In your copy, leave out the pictures; write out all the data exactly.
----------
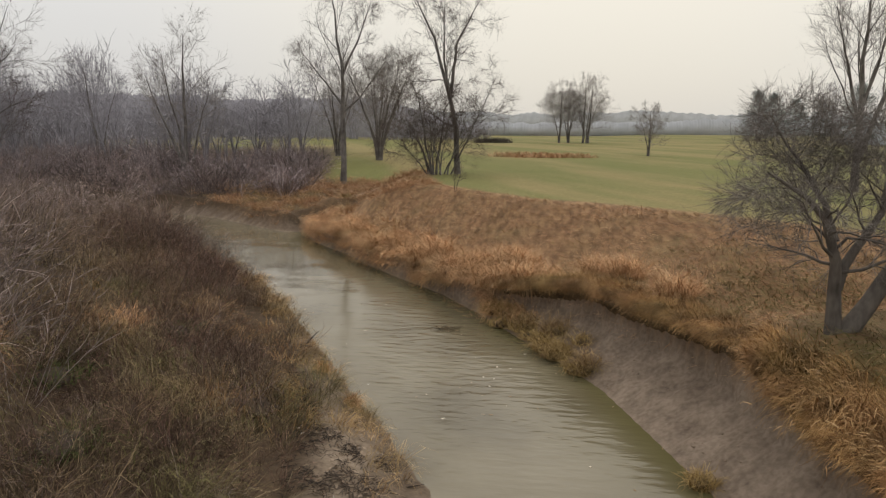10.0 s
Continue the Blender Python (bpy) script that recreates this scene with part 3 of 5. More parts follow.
def plant_trees():
    r = np.random.default_rng(11)
    # gnarled two-stemmed tree on the slope
    left = grow(r, [([(0, 0, 0), (-0.07, 0, 1.1), (-0.22, -0.1, 2.0), (-0.8, -0.2, 2.65), (-1.5, -0.3, 3.1)], 1.0), ([(-0.05, 0, 0.9), (0.25, 0.1, 1.6), (0.7, 0.2, 2.3), (0.75, 0.1, 3.2), (0.55, 0, 4.0)], 0.7), ([(-0.15, 0, 1.8), (-0.3, 0.4, 2.6), (-0.9, 0.6, 3.5), (-1.3, 0.7, 4.2)], 0.5)], 0.14, 0.3, angle=68, ratio=0.55, kids=(18, 9, 5), up=-0.01, wiggle=0.26, thin=0.0045)
    right = grow(r, [([(0.1, 0.05, 0), (1.0, 0.1, 1.45), (1.7, 0.2, 2.35), (2.3, 0.2, 3.05), (2.5, 0.2, 3.7), (2.65, 0.2, 4.6), (2.6, 0.2, 5.6)], 1.0)], 0.17, 0.36, angle=64, ratio=0.44, kids=(18, 8, 5), up=0.0, wiggle=0.24, thin=0.0045)
    low = grow(r, [([(2.5, 0.2, 3.6), (3.0, 0.3, 4.5), (3.9, 0.4, 5.2)], 0.45), ([(1.7, 0.2, 2.35), (2.6, 0.0, 2.6), (3.6, -0.2, 2.2), (4.6, -0.3, 1.3)], 0.35), ([(2.1, 0.2, 2.8), (3.0, 0.3, 2.8), (3.9, 0.5, 2.3), (4.3, 0.6, 1.7)], 0.3), ([(1.2, 0.1, 1.7), (1.8, -0.5, 2.1), (2.5, -1.0, 1.8), (2.9, -1.3, 1.1)], 0.3)], 0.12, 0.12, angle=45, ratio=0.42, kids=(9, 5, 4), up=-0.03, wiggle=0.2, thin=0.005)
    both = {k: left[k] + right[k] + low[k] for k in left}
    bare_tree("gnarled_tree", 6.22, 29.55, both, "gnarled two-stemmed bare tree leaning over brown bank", M_BARK_CRAB, M_TWIG_CRAB, split=True, per=4, spray=0.42, width=0.0055, droop=0.05)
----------
▶ _REPLY TO THE TASK_
10.0 s
Continue the Blender Python (bpy) script that recreates this scene with part 3 of 5. More parts follow.
def plant_trees():
    r = np.random.default_rng(11)
    # gnarled two-stemmed tree on the slope
    left = grow(r, [([(0, 0, 0), (-0.07, 0, 1.1), (-0.22, -0.1, 2.0), (-0.8, -0.2, 2.65), (-1.5, -0.3, 3.1)], 1.0), ([(-0.05, 0, 0.9), (0.25, 0.1, 1.6), (0.7, 0.2, 2.3), (0.75, 0.1, 3.2), (0.55, 0, 4.0)], 0.7), ([(-0.15, 0, 1.8), (-0.3, 0.4, 2.6), (-0.9, 0.6, 3.5), (-1.3, 0.7, 4.2)], 0.5)], 0.14, 0.3, angle=68, ratio=0.55, kids=(18, 9, 5), up=-0.01, wiggle=0.26, thin=0.0045)
    right = grow(r, [([(0.1, 0.05, 0), (1.0, 0.1, 1.45), (1.7, 0.2, 2.35), (2.3, 0.2, 3.05), (2.5, 0.2, 3.7), (2.65, 0.2, 4.6), (2.6, 0.2, 5.6)], 1.0)], 0.17, 0.36, angle=64, ratio=0.44, kids=(18, 8, 5), up=0.0, wiggle=0.24, thin=0.0045)
    low = grow(r, [([(2.5, 0.2, 3.6), (3.0, 0.3, 4.5), (3.9, 0.4, 5.2)], 0.45), ([(1.7, 0.2, 2.35), (2.6, 0.0, 2.6), (3.6, -0.2, 2.2), (4.6, -0.3, 1.3)], 0.35), ([(2.1, 0.2, 2.8), (3.0, 0.3, 2.8), (3.9, 0.5, 2.3), (4.3, 0.6, 1.7)], 0.3), ([(1.2, 0.1, 1.7), (1.8, -0.5, 2.1), (2.5, -1.0, 1.8), (2.9, -1.3, 1.1)], 0.3)], 0.12, 0.12, angle=45, ratio=0.42, kids=(9, 5, 4), up=-0.03, wiggle=0.2, thin=0.005)
    both = {k: left[k] + right[k] + low[k] for k in left}
    bare_tree("gnarled_tree", 6.22, 29.55, both, "gnarled two-stemmed bare tree leaning over brown bank", M_BARK_CRAB, M_TWIG_CRAB, split=True, per=4, spray=0.42, width=0.0055, droop=0.05)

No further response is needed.